WHAT IS ASKED:
In the data below, find each line containing the string "with" and return it.

DATASET EXCERPT:
_ _ _ _ _ _ _
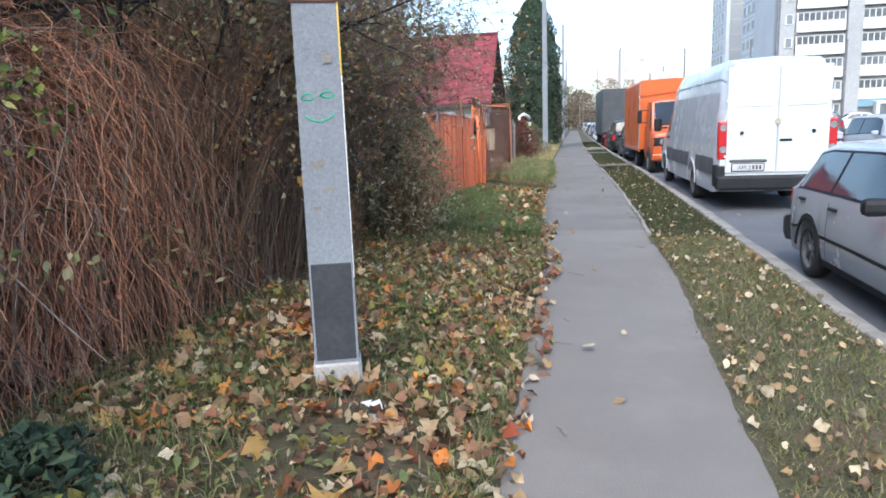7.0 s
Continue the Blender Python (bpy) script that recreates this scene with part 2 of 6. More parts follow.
WEED_LEAF = leafy("olive weeds", [(0, (0.13, 0.135, 0.05)), (0.2, (0.19, 0.18, 0.075)), (0.4, (0.09, 0.11, 0.04)), (0.55, (0.24, 0.205, 0.10)), (0.7, (0.15, 0.11, 0.06)), (0.82, (0.11, 0.07, 0.045)), (0.92, (0.30, 0.26, 0.15))])
DULL_LEAF = leafy("dull olive leaves", [(0, (0.10, 0.11, 0.055)), (0.3, (0.155, 0.155, 0.09)), (0.55, (0.21, 0.185, 0.115)), (0.75, (0.07, 0.078, 0.045)), (0.88, (0.26, 0.17, 0.08))])
RUSSET_LEAF = leafy("russet shrub leaves", [(0, (0.13, 0.035, 0.03)), (0.4, (0.09, 0.03, 0.025)), (0.7, (0.18, 0.06, 0.035)), (0.9, (0.2, 0.13, 0.06))])
THUJA = leafy("thuja foliage", [(0, (0.035, 0.058, 0.038)), (0.3, (0.045, 0.072, 0.044)), (0.6, (0.028, 0.048, 0.032)), (0.85, (0.06, 0.085, 0.045))], through_light=0.1, rough=0.8)
HAZE_LEAF = leafy("far woods", [(0, (0.14, 0.10, 0.07)), (0.4, (0.11, 0.095, 0.06)), (0.7, (0.17, 0.13, 0.08))])
PANEL = mat("pale concrete panels", (0.50, 0.525, 0.545), (0.44, 0.465, 0.485), rough=0.9, scale=0.25, fine=6, bump=0.05)
PANEL_GREY = mat("grey concrete panels", (0.345, 0.36, 0.375), (0.30, 0.315, 0.33), rough=0.9, scale=0.25, fine=6, bump=0.05)
PANEL_WHITE = mat("white panels of parapets and lit walls", (0.60, 0.625, 0.65), (0.53, 0.555, 0.58), rough=0.85, scale=0.5, fine=6, bump=0.03, vary="object", amount=0.08)
FAR_GLASS = mat("balcony glazing", (0.07, 0.085, 0.10), (0.17, 0.19, 0.21), rough=0.35, scale=0.6, bump=0.0, vary="object", amount=0.4, spec=0.4)
FRAME_WHITE = mat("white window frames", (0.58, 0.6, 0.61), rough=0.6, bump=0.0)
PAINT = {}


def paint(name, c, rough=0.32, metal=0.0):
    """Car paint with a thin film of road dust."""
    if name not in PAINT:
        PAINT[name] = mat(name, c, tuple(v * 0.92 for v in c), rough=rough, metal=metal, scale=1.2, fine=150, bump=0.01, coat=0.35, spec=0.4)
    return PAINT[name]


CAR_GLASS = glass_mat("car window glass", (0.016, 0.022, 0.028))
SCREEN_GLASS = mat("windscreen glass", (0.022, 0.034, 0.05), (0.03, 0.045, 0.065), rough=0.07, bump=0.0, scale=1.5, spec=0.22)
TRUCK_GLASS = mat("dark truck glass", (0.014, 0.024, 0.042), (0.02, 0.034, 0.055), rough=0.08, bump=0.0, scale=1.5, spec=0.04)
RUBBER = mat("tyre rubber", (0.022, 0.022, 0.023), (0.03, 0.029, 0.028), rough=0.85, scale=8, bump=0.1)
BLACK_TRIM = mat("black plastic trim", (0.016, 0.017, 0.02), (0.012, 0.013, 0.015), rough=0.6, bump=0.05, spec=0.25)
GREY_TRIM = mat("grey plastic trim", (0.09, 0.093, 0.10), (0.075, 0.078, 0.085), rough=0.6, bump=0.05)
RIM_GREY = mat("steel rim", (0.30, 0.30, 0.31), (0.22, 0.22, 0.23), rough=0.4, metal=0.6, bump=0.0)
CHROME = mat("chrome", (0.75, 0.75, 0.76), rough=0.15, metal=1.0, bump=0.0)
LAMP_CLEAR = mat("headlight lens", (0.24, 0.26, 0.28), (0.12, 0.13, 0.14), rough=0.25, scale=14, bump=0.0, coat=0.3)
LAMP_RED = mat("tail light lens", (0.45, 0.02, 0.025), (0.33, 0.015, 0.02), rough=0.15, bump=0.0, coat=1.0)
LAMP_AMBER = mat("indicator lens", (0.45, 0.13, 0.015), rough=0.2, bump=0.0, coat=1.0)
PLATE = mat("number plate", (0.45, 0.46, 0.47), (0.38, 0.39, 0.4), rough=0.5, bump=0.0)
INK = mat("plate lettering", (0.06, 0.065, 0.08), rough=0.6, bump=0.0)
STICKER = mat("blue sticker", (0.05, 0.32, 0.62), rough=0.5, bump=0.0)
STICKER_GREEN = mat("green-yellow sticker", (0.24, 0.27, 0.07), rough=0.5, bump=0.0)
PAPER = mat("white paper", (0.75, 0.77, 0.8), rough=0.7, bump=0.0)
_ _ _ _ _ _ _
CORRECT OUTPUT:
Continue the Blender Python (bpy) script that recreates this scene with part 2 of 6. More parts follow.
    """Car paint with a thin film of road dust."""